When President Abraham Lincoln learned of the Union victories at Vicksburg and Gettysburg in July 1863, he told the celebratory crowd gathered at the Executive Mansion that it was providential that this occurred around the nation's birthday.

"Gentlemen, this is a glorious theme, and the occasion for a speech, but I am not prepared to make one worthy of the occasion." He found his occasion that fall at the dedication of the national cemetery for the soldiers who fell at Gettysburg.

Abraham Lincoln pondered his topic in the four months since the battle, and had written several drafts even before the arrangements to speak were final. By the time Mr. Lincoln left Washington by train on November 18, the speech was substantially complete.

Because of unreliable train schedules, especially in the midst of war, Mr. Lincoln made a point to leave the day before. He would stay at the home of David Wills, banker, organizer of the Gettysburg event, and owner of the largest home on the square. Still, he arrived late on the eve of the dedication because of train delays at the switching stations between Washington and Gettysburg. Nearly missing dinner, he excused himself early to study the speech, even using the house stationery to finalize the few words he would speak the next day.

At the ceremony on November 19, Lincoln followed the widely praised two-hour oration by Edward Everett, the principal speaker. Delivering his 272-word speech in just three minutes, he sat down, his brevity surprising the crowd. Scattered applause left him uncertain whether it had been "worthy of the occasion" after all. His supporters called it "thrilling," but his enemies thought it "silly." Subsequent generations of Americans proclaim the speech immortal.

One of those Americans is 17-year-old high school junior Avram Sand of Teaneck, New Jersey. Avram is among the five runners-up of the 2004 Idea of America Essay Contest, sponsored by the National Endowment for the Humanities. Avram spoke for many when he answered the question, "What is the relevance of the Gettysburg Address today?"

This was not the first time Lincoln had declared the Civil War to be one of ideas and not interests. ... There is still "unfinished work which they who fought here have thus far nobly advanced."

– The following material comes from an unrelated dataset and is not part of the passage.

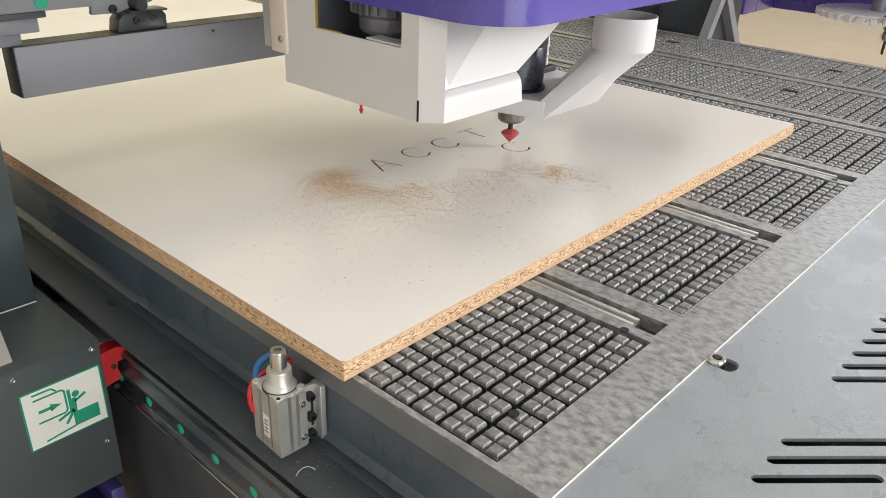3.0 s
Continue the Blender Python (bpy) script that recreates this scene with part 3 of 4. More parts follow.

Avram reminds us how Abraham Lincoln deftly used the occasion to define the meaning of the war to the American people. He explained how both North and South were to blame for its start, and how both sides must unite to contend with its lasting effects. The dedication of a cemetery at Gettysburg was more than a ritual to bury dead soldiers. Mr. Lincoln's words were a salve to heal the wounds of a divided nation--the physical wounds, the social wounds, the psychological wounds. The healing began November 19, 1863, and continues yet.